B. Bölge Adliye Mahkemesinin Kabulü
İlk Derece Mahkemesince kabul edilen olay ve olgular konusunda, Bölge Adliye Mahkemesince, hükümde isabetsizlik görülmediği gerekçesi ile istinaf başvurularının esastan reddine karar verilmiştir.
IV. GEREKÇE
A. İlk Derece Mahkemesinin ve Bölge Adliye Mahkemesinin, suçun vasfına ve sübutuna, sanık hakkında etkin pişmanlık hükümlerinin uygulanmamasına, 5237 sayılı Kanun'un 188 inci maddesinin dördüncü fıkrasının (a) bendinin uygulanmasına, Aramada bir hukuka aykırılık bulunmadığına, delillerin
hukuka uygun olarak toplandığına ilişkin takdirlerinde bir isabetsizlik bulunmadığı anlaşılmakla sanık ve müdafiinin temyiz sebepleri yerinde görülmemiş, hükümde açıklanan gerekçeler, tüm dosya kapsamına göre usul ve yasaya uygun bulunarak, aşağıda belirtilen dışında hükümde hukuka aykırılık tespit edilmemiştir.

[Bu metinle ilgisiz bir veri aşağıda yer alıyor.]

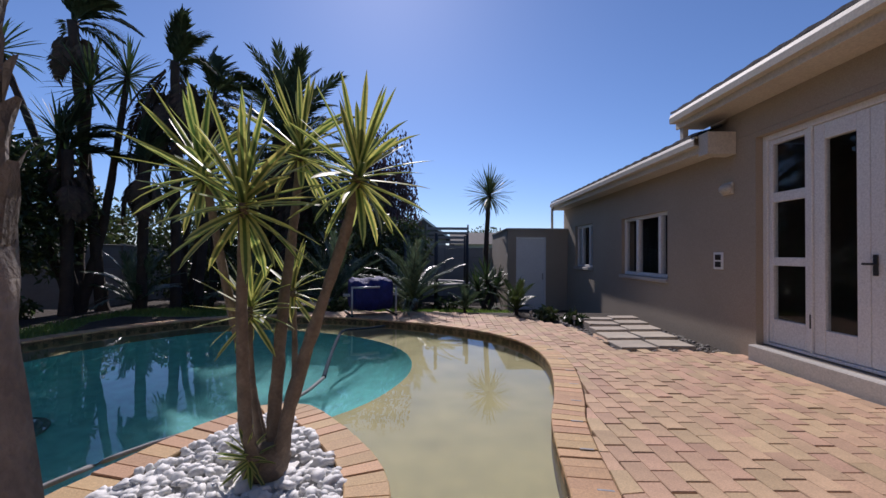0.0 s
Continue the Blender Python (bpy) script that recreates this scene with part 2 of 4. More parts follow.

B. Sanığın, aleyhinde yeterli delil bulunmadığı aşamada, kullanıcı şahıslara bir miktar uyuşturucu madde verdiğini beyan ederek, ikrarı ile kendi suçunun ortaya çıkmasına yardım ve hizmet etmek suretiyle etkin pişmanlık gösterdiği anlaşılmakla, sanık hakkında 5237 sayılı Kanun'un 192 nci maddesinin üçüncü fıkrasındaki etkin pişmanlık hükmünün uygulanması gerektiğinin gözetilmemesi hukuka aykırı görülmüştür.
V. KARAR
Gerekçe bölümünün (B) bendinde açıklanan nedenle sanık ve müdafiinin temyiz istemi yerinde görüldüğünden İstanbul Bölge Adliye Mahkemesi 5. Ceza Dairesinin, 14.10.2021 tarihli ve 2021/2685 Esas, 2021/2429 Karar sayılı kararının 5271 sayılı Kanun’un 302 nci maddesinin ikinci fıkrası gereği, Tebliğname’ye aykırı olarak, oy birliğiyle BOZULMASINA,
Dava dosyasının, 5271 sayılı Kanun’un 304 üncü maddesinin birinci fıkrası uyarınca İstanbul Anadolu 17. Ağır Ceza Mahkemesine, Yargıtay ilâmının bir örneğinin ise İstanbul Bölge Adliye Mahkemesi 5. Ceza Dairesine gönderilmek üzere Yargıtay Cumhuriyet Başsavcılığına TEVDİİNE, 07.12.2023 tarihinde karar verildi.